Over 150 Palestinians have been killed by Israeli fire this year in the occupied West Bank, and Palestinian attacks targeting Israelis have killed at least 25 people. Israel says most of the Palestinians who were killed were militants, though stone-throwers and people uninvolved in violence have also been among the dead.

Some of Netanyahu's allies are West Bank settler leaders who have sought to deny the national aspirations of Palestinians, a sentiment which Meir famously expressed in 1969.

“There was no such thing as Palestinians,” Meir said in an interview with the Sunday Times. Israel's far-right Finance Minister Bezalel Smotrich echoed Meir recently, stating, “there is no such thing as a Palestinian people."

Lior Ashkenazi, the Israeli actor who plays the head of the Israeli army in the film, said he thought Meir would support efforts to annex the West Bank.

“Even though she was a socialist,” Ashkenazi said, “I think she would definitely support the settlers.”


The film, directed by Guy Nattiv and written by Nicholas Martin, focuses on Meir’s leadership during the 1973 Mideast war, when a coalition of Arab states led by Egypt and Syria launched an attack on Israel on Yom Kippur, the holiest day of the Jewish calendar.

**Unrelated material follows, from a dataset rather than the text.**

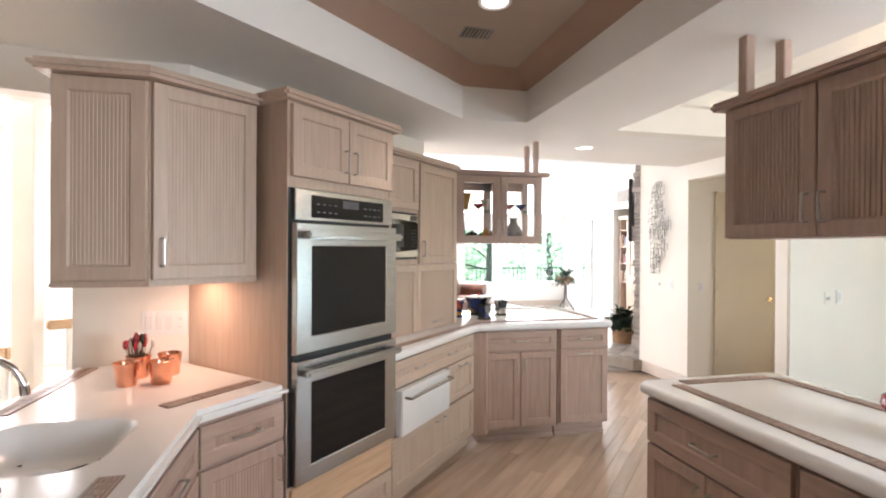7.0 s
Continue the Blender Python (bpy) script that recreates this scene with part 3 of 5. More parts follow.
# ---------------------------------------------------------------- kitchen: fridge wall
def fridge_unit():
    y = 2.60
    t = thing("cabinet_frame", "pickled oak surround above the built-in refrigerators", "cabinet", pose(0, y, 0))
    part("body", box(B(), -0.6, 2.434, 0.004, 0.62, 1.845, 2.10), PINK, t)
    part("crown", box(B(), -0.6, 2.433, -0.045, 0.62, 2.095, 2.138, 0.014), PINK, t)
    part("end_stile", box(B(), 2.405, 2.434, -0.018, 0.6, 0.0, 1.845), PINK, t)
    part("divider", box(B(), 1.435, 1.48, -0.004, 0.6, 0.0, 1.845), PINK, t)
    fluted_door(t, 0.60, 1.42, 1.875, 2.085, name="grille_panel", wood=CREAM_OAK, pitch=0.015, depth=0.003)
    fluted_door(t, 1.50, 2.40, 1.875, 2.085, name="grille_panel", wood=CREAM_OAK, pitch=0.015, depth=0.003)
    for x0, x1, hx, ribbon in ((0.54, 1.43, 1.378, True), (1.485, 2.40, 1.492, False)):
        f = thing("refrigerator", "built-in refrigerator with reeded pickled oak front and steel trim", "refrigerator", pose(0, y, 0), group="built-in refrigerators")
        part("body", box(B(), x0 + 0.01, x1 - 0.01, 0.0, 0.60, 0.06, 1.835), BLACK, f)
        part("trim_frame", ring_frame(B(), x0, x1, 0.30, 1.842, 0.014, -0.032, 0.002, 0.003), ALU, f)
        d = part("door", ring_frame(B(), x0 + 0.022, x1 - 0.022, 0.31, 1.81, 0.07, -0.03, -0.002), PINK, f)
        xm = (x0 + x1) / 2 + (0.0 if ribbon else 0.01)
        part("stile", box(B(), xm - 0.035, xm + 0.035, -0.029, -0.004, 0.375, 1.745, 0.003), PINK, d)
        part("rail", box(B(), x0 + 0.09, xm - 0.036, -0.028, -0.004, 1.03, 1.10, 0.003), PINK, d)
        part("rail", box(B(), xm + 0.036, x1 - 0.09, -0.028, -0.004, 1.03, 1.10, 0.003), PINK, d)
        for a, b in ((x0 + 0.085, xm - 0.033), (xm + 0.033, x1 - 0.085)):
            for lo, hi in ((0.375, 1.035), (1.095, 1.745)):
                part("reeded_panel", flutes(B(), a, b, lo, hi, -0.018, 0.0145, 0.0022), PANEL, d)
        part("handle", box(B(), hx - 0.014, hx + 0.014, -0.085, -0.065, 0.925, 1.275, 0.006), STEEL, d, "brushed steel bar handle")
        for z in (0.97, 1.23):
            part("handle_post", box(B(), hx - 0.008, hx + 0.008, -0.067, -0.028, z - 0.012, z + 0.012), STEEL, d)
        g = part("toe_grille", box(B(), x0 + 0.01, x1 - 0.01, -0.01, 0.02, 0.07, 0.29), BLACK, f)
        for k in range(9):
            part("slat", box(B(), x0 + 0.02, x1 - 0.02, -0.02, -0.008, 0.085 + k * 0.022, 0.096 + k * 0.022), IRON, g)
        if ribbon:
            r = thing("award_ribbon", "blue satin award ribbon with a pale star on the refrigerator", "ribbon", pose(0.985, y - 0.032, 1.35))
            part("cloth", box(B(), -0.032, 0.032, -0.004, 0.0, 0.0, 0.205, 0.001), RIBBON, r)
            bm = B()
            pts = [(0.026 * (1 if i % 2 == 0 else 0.42) * math.sin(i * math.pi / 5), 0.026 * (1 if i % 2 == 0 else 0.42) * math.cos(i * math.pi / 5)) for i in range(10)]
            f0 = [bm.verts.new((a, -0.0055, 0.105 + b)) for a, b in pts]
            bm.faces.new(f0)
            part("star", bm, GOLDP, r, "pale gold printed star")
            for k, (w, z) in enumerate(((0.006, 0.16), (0.014, 0.142), (0.018, 0.068), (0.02, 0.058))):
                part("print_bar", box(B(), -w, w, -0.0055, -0.0045, z, z + 0.004), GOLDP, r)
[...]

Under the leadership of Meir and Israeli military officials, Israel emerged victorious from the war, its forces standing within 70 miles (120 kilometers) of the Egyptian capital of Cairo. The war’s outcome laid the groundwork for a peace agreement between Israel and Egypt.

But Israel suffered heavy losses during the war, and Meir was criticized for the government's lack of preparation and refusing to act on intelligence indicating an attack was imminent. Meir resigned the following year, and the national trauma in the wake of the war set off a process that would bring the right-wing Likud party, which Netanyahu currently leads, to power in 1977.

Mirren, a British-born actor, has won both Oscar and Emmy awards for performances ranging from Queen Elizabeth II in “The Queen,” and Sofia Tolstoy in “The Last Station."